ポップコーン禁止映画。 『ツリー・オブ・ライフ』

子供の時、夕食の席でいきなり兄に熱々のご飯を頭に乗っけられたことがある。
まったく理由は判らない。
とそんな事をふと思い出したりして。
という事で
ツリー・オブ・ライフ

序盤のナショナルジオグラフィックあるいはディスカバリーチャンネルのようなイメージの連続は確かに長い。これで2時間続いたら流石に寝てしまったかもしれん。
特に恐竜が出てきた時は「どこに連れて行かれるんだろう…」と不安になったのも事実だ。
ただこの恐竜CGの場面でさえ何とも言えない叙情性を感じさせるのは、流石というところか。
グっと引き込まれたのは、やはりジャック誕生から。とにかくモルダウが素晴らしい。学校で聴いていたこのクラシックがこれほど心揺さぶる曲だったとはね。
序盤の「苦行」もこの為だった、と思えるほどの効果があったと思う。
それにしてもジャック赤ちゃん、この子が凄い。弟が産まれた時の表情なんて、あれどうやって引きだしたんだ?


ジャック視点になってからも説明的な表現は少なく、その人物描写は素晴らしい。

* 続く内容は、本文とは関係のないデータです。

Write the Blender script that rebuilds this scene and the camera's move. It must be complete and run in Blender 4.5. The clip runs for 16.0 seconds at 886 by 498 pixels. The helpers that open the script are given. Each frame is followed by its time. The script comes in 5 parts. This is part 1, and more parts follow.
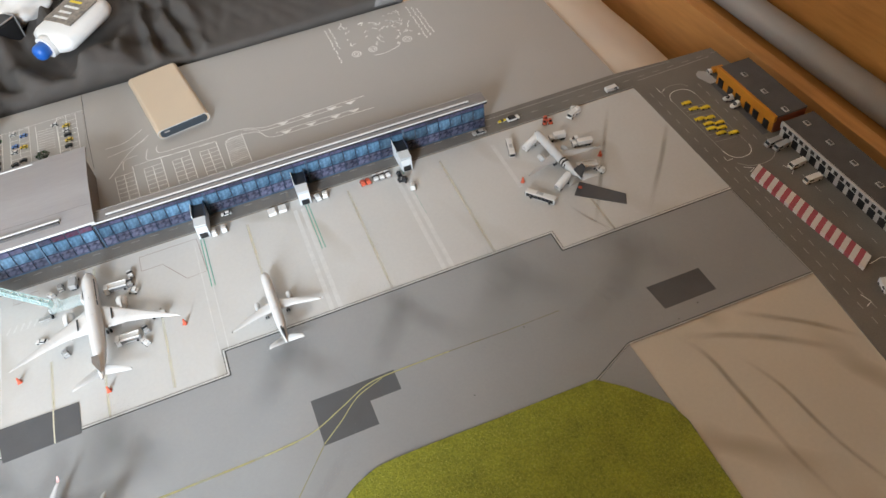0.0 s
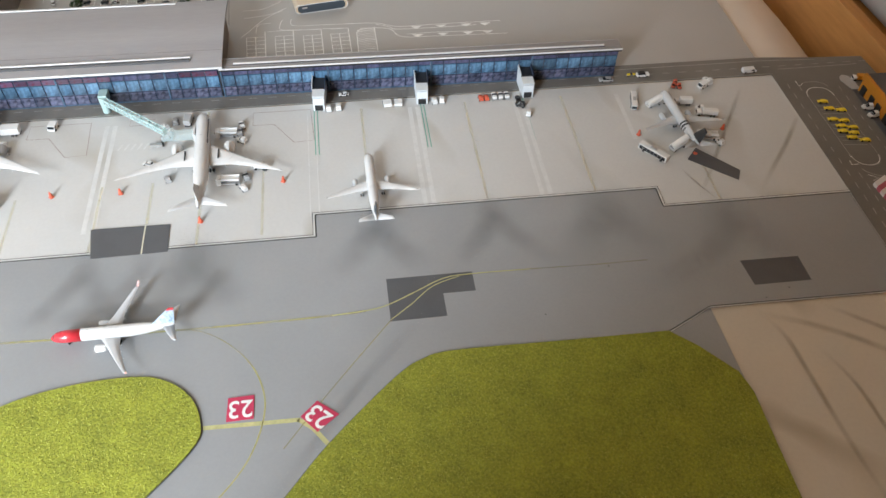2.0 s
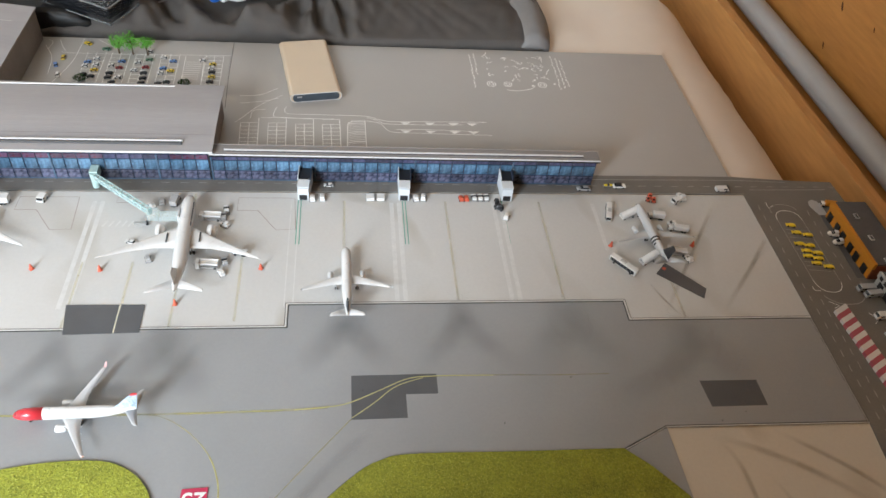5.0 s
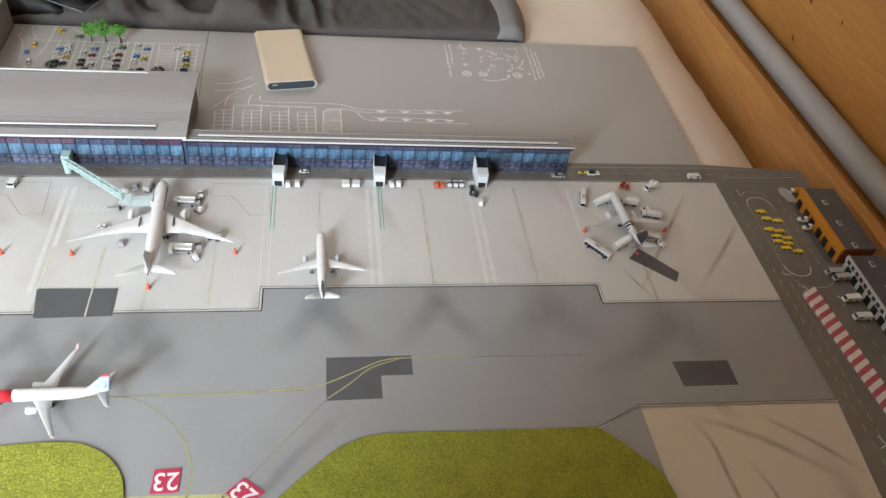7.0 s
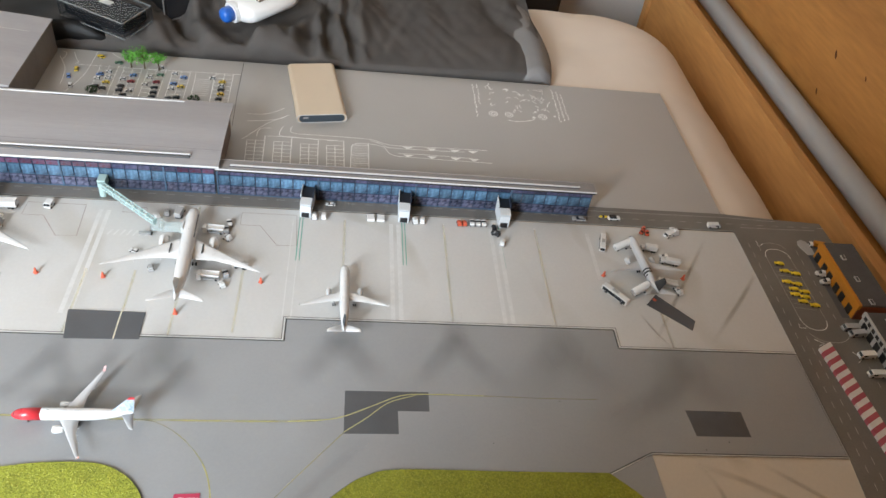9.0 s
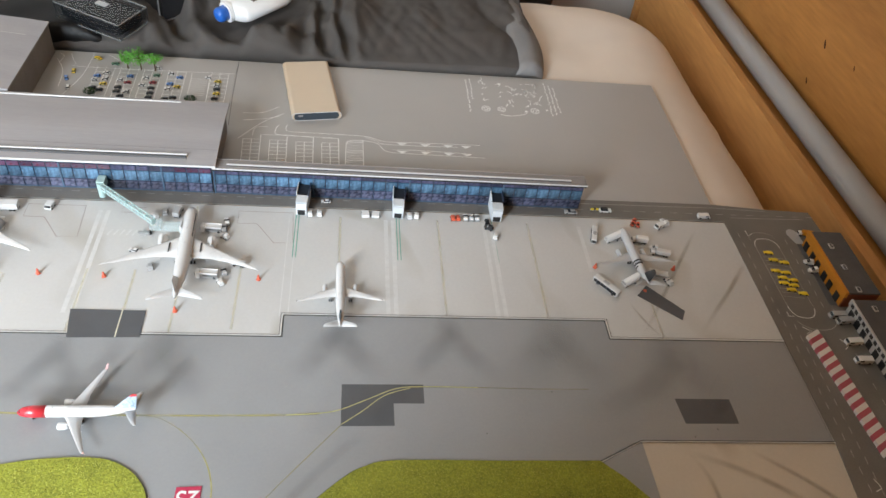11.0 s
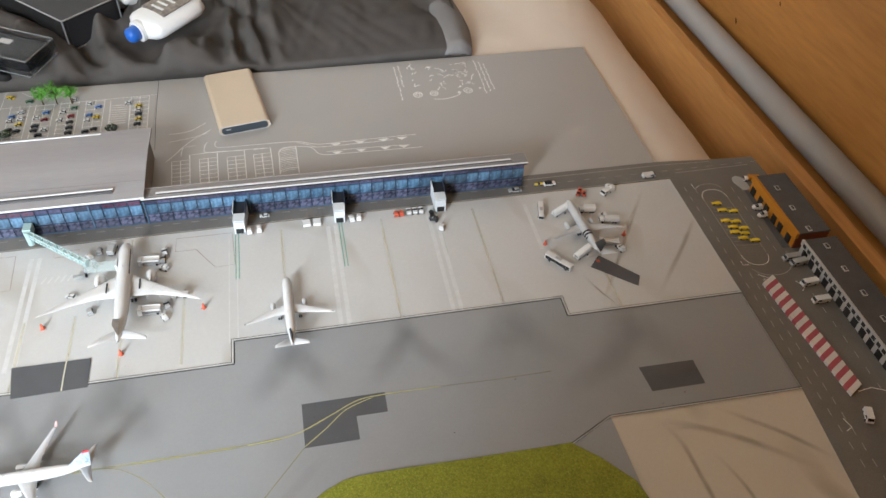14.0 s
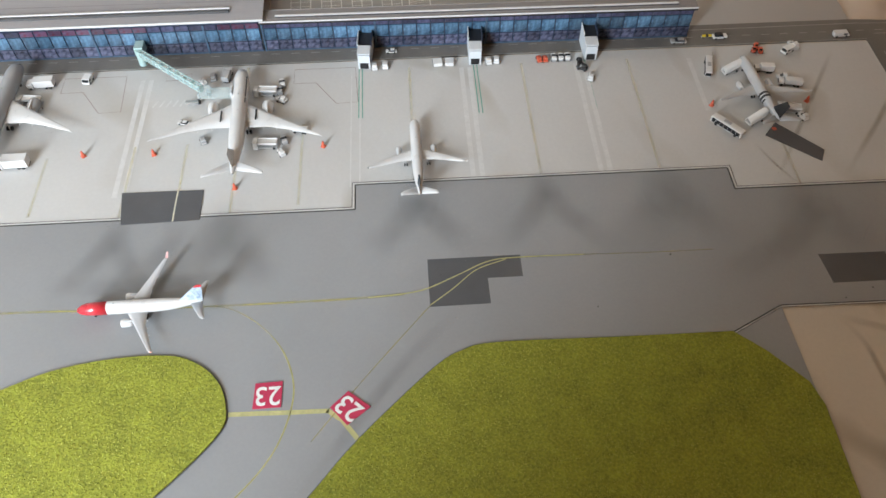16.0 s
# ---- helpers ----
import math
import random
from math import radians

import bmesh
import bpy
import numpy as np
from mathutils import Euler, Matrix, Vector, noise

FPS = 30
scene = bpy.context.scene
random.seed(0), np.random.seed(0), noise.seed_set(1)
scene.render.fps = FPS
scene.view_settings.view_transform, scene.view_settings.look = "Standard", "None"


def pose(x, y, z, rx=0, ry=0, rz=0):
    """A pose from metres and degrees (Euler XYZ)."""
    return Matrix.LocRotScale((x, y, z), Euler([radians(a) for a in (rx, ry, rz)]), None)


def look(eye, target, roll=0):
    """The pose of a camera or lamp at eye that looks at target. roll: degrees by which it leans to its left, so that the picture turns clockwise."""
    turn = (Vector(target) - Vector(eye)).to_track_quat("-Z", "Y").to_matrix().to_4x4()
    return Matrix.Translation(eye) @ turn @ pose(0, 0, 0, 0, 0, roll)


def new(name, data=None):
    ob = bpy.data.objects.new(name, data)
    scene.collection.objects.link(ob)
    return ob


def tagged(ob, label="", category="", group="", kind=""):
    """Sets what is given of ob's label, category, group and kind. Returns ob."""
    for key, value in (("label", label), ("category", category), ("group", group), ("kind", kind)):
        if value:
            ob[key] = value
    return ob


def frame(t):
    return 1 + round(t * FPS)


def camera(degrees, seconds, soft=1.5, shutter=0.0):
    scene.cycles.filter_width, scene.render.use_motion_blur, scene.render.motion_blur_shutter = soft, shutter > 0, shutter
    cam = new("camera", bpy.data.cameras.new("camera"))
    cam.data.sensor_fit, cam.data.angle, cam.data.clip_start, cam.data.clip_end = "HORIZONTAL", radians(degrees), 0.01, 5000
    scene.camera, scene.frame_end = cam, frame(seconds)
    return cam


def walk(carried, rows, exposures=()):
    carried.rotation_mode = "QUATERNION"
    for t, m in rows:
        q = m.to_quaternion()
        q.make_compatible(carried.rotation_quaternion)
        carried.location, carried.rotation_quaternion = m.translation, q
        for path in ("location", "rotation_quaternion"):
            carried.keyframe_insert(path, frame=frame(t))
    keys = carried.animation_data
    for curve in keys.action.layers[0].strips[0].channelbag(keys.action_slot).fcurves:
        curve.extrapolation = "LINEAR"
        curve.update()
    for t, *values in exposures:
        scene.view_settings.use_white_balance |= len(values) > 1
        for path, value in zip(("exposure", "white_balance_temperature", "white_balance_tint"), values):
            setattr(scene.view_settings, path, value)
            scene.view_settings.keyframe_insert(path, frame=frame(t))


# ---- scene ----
cam = camera(59.45, 16.0)
ROWS = [
    (0.0, 0.0853, -0.4753, 0.5845, 41.73, 4.95, -21.63),
    (0.5, 0.071, -0.4988, 0.5861, 39.5, 2.28, -15.11),
    (1.0, 0.0571, -0.5108, 0.5698, 39.79, 2.83, -9.62),
    (1.5, 0.0408, -0.5167, 0.5511, 41.16, 0.08, -8.47),
    (2.0, 0.0377, -0.5204, 0.5401, 41.08, -1.57, -7.68),
    (2.5, 0.0265, -0.5273, 0.5437, 39.94, -2.36, -5.27),
    (3.0, 0.0413, -0.52, 0.5427, 39.23, -3.33, -4.7),
    (3.5, 0.0511, -0.5089, 0.5465, 39.53, -4.04, -4.83),
    (4.0, 0.0496, -0.51, 0.5736, 42.03, -4.53, -4.35),
    (4.2, 0.0546, -0.5062, 0.5813, 43.15, -4.71, -4.4),
    (6.3, 0.0581, -0.5184, 0.5705, 46.5, -4.96, -6.33),
    (6.5, 0.0609, -0.5196, 0.5701, 46.29, -5.19, -6.37),
    (7.0, 0.0593, -0.5249, 0.5665, 46.01, -5.88, -6.37),
    (7.5, 0.0575, -0.5288, 0.5695, 45.92, -6.47, -5.93),
    (8.0, 0.0525, -0.5277, 0.572, 46.14, -6.99, -5.4),
    (8.5, 0.0403, -0.5276, 0.5919, 47.17, -7.1, -4.22),
    (9.0, 0.0499, -0.5264, 0.5862, 47.6, -7.05, -3.75),
    (11.5, 0.0564, -0.5382, 0.6035, 46.33, -5.77, -4.73),
    (12.0, 0.0461, -0.5396, 0.5902, 44.64, -4.95, -5.45),
    (12.5, 0.0448, -0.5351, 0.5852, 43.13, -3.9, -6.51),
    (13.0, 0.0577, -0.5278, 0.5827, 42.44, -2.73, -8.12),
    (13.5, 0.0987, -0.5057, 0.6176, 45.0, -0.96, -11.29),
    (14.0, 0.0904, -0.5108, 0.6094, 45.5, -1.69, -11.28),
    (14.5, 0.0868, -0.5004, 0.5916, 44.17, -3.34, -9.22),
    (15.0, 0.082, -0.4802, 0.5789, 42.52, -4.42, -6.57),
    (15.5, 0.0871, -0.4668, 0.5446, 37.17, 2.57, -5.14),
    (16.0, 0.0505, -0.4628, 0.5238, 36.54, 0.04, -3.5),
]
walk(cam, [(t, pose(x, y, z, rx, ry, rz)) for t, x, y, z, rx, ry, rz in ROWS],
     exposures=[(0.0, 0.10), (1.0, 0.0), (2.5, -0.05), (3.5, -0.02), (8.5, 0.0), (12.5, -0.04), (13.5, 0.10), (14.0, 0.05), (15.0, 0.02), (15.5, -0.12), (16.0, -0.22)])

# ---- light: a dim room with one window behind the camera, to the left ----
world = bpy.data.worlds.new("room_world")
scene.world = world
world.use_nodes = True
sky = world.node_tree.nodes.new("ShaderNodeTexSky")
sky.sky_type, sky.sun_disc = "NISHITA", False
sky.sun_elevation, sky.sun_rotation = radians(40), radians(200)
world.node_tree.links.new(sky.outputs[0], world.node_tree.nodes["Background"].inputs[0])
world.node_tree.nodes["Background"].inputs[1].default_value = 0.12

# the room's inside, and the window's opening in the wall behind the camera
RX0, RX1, RY0, RY1, RZ0, RZ1 = -1.55, 1.05, -1.25, 1.25, -0.55, 1.75
WX0, WX1, WZ0, WZ1 = -0.97, -0.56, 0.12, 1.08
lamp_data = bpy.data.lights.new("window_light", "AREA")
lamp_data.shape, lamp_data.size, lamp_data.size_y = "RECTANGLE", WX1 - WX0 - 0.04, WZ1 - WZ0 - 0.04
lamp_data.energy, lamp_data.color = 52.0, (0.845, 0.95, 1.05)
lamp = new("window_light", lamp_data)
lamp.matrix_world = look(((WX0 + WX1) / 2, RY0 + 0.01, (WZ0 + WZ1) / 2), (-0.30, 0.2, 0.1))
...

ピリピリとした空気やジャックのマグマのような感情、ビシビシきました。
少年ジャックの佇まいとあの目、あれだけで語らせるのはなかなか出来る事じゃないと思う。
セリフでなく表情や画で判らせるというのがかなり極端に行われていて、そういう意味では観客の想像に委ねる表現ではあるけど、まあそこは割と判り易くしてあったんじゃなかろうか。
マリックと言えば「映像美」って感じで語られて、たしかにどのショットを切り取っても「画になる」というのは、まあ正しい。ただ「綺麗な絵を撮りました」ってだけになってはいない。
確かにその人物像は割と単純で類型的かもしれないが、きちんとこちらの琴線に触れる出来になっている。
ジャックの父、母、弟に対する感情(コンプレックス)や「性の目覚め」的表現、町の「疎外/阻害されている人」への視線…などなど。宗教的寓意については判らないが、それぞれの「何ともしようがないこの感情」というのはしっかりと共感できる。


ブラット・ピットは最近良く見る下顎を突きだした演技。(少年ジャックもちょっとシャクレ気味なんだよね)
家庭では厳格な昭和の父親だが、社会ではそれほど高い地位にいるわけではない小物感が伝わって来た。
レストランでウェイトレスにちょっかいを出す場面。あれ、子供としてはイヤだよねえ。
母親役のジェシカ・チャスティン。初めて観たけど良いですね。最初ロン・ハワードの娘かと思った。
森で妖精みたいにフワフワしてる場面も美しい。
ジャックを始め三人の子供たちも存在感あって良かった。
ジャックと次男(名前出てきたっけ?)のやりとりは見応えあり。三男の空気っぷりも末っ子的描写という事で好意的に解釈したい。
聞くとこによると元々8時間の作品だったとかないとか。いくらなんでも8時間ナショジオ状態だと厳しいが、それでも少年ジャックはもう少し観ていたい、そう感じた。

それにしてこの映画でポップコーンをボリボリ食うってのはどういう事だろうか。
風の音、そして風で揺れる枝と葉っぱ、揺れるカーテン、川のせせらぎ…そこに流れるポップコーンの匂い。
台無しです。

でまあ、ネタバレっていうか自分なりの陳腐な解釈で申し訳ないけど、これって





ジャックの死ぬ間際の走馬灯なんだよね?
ショーン・ペンの場面、ピッピッって心電図の音みたいなの聴こえた気がするし。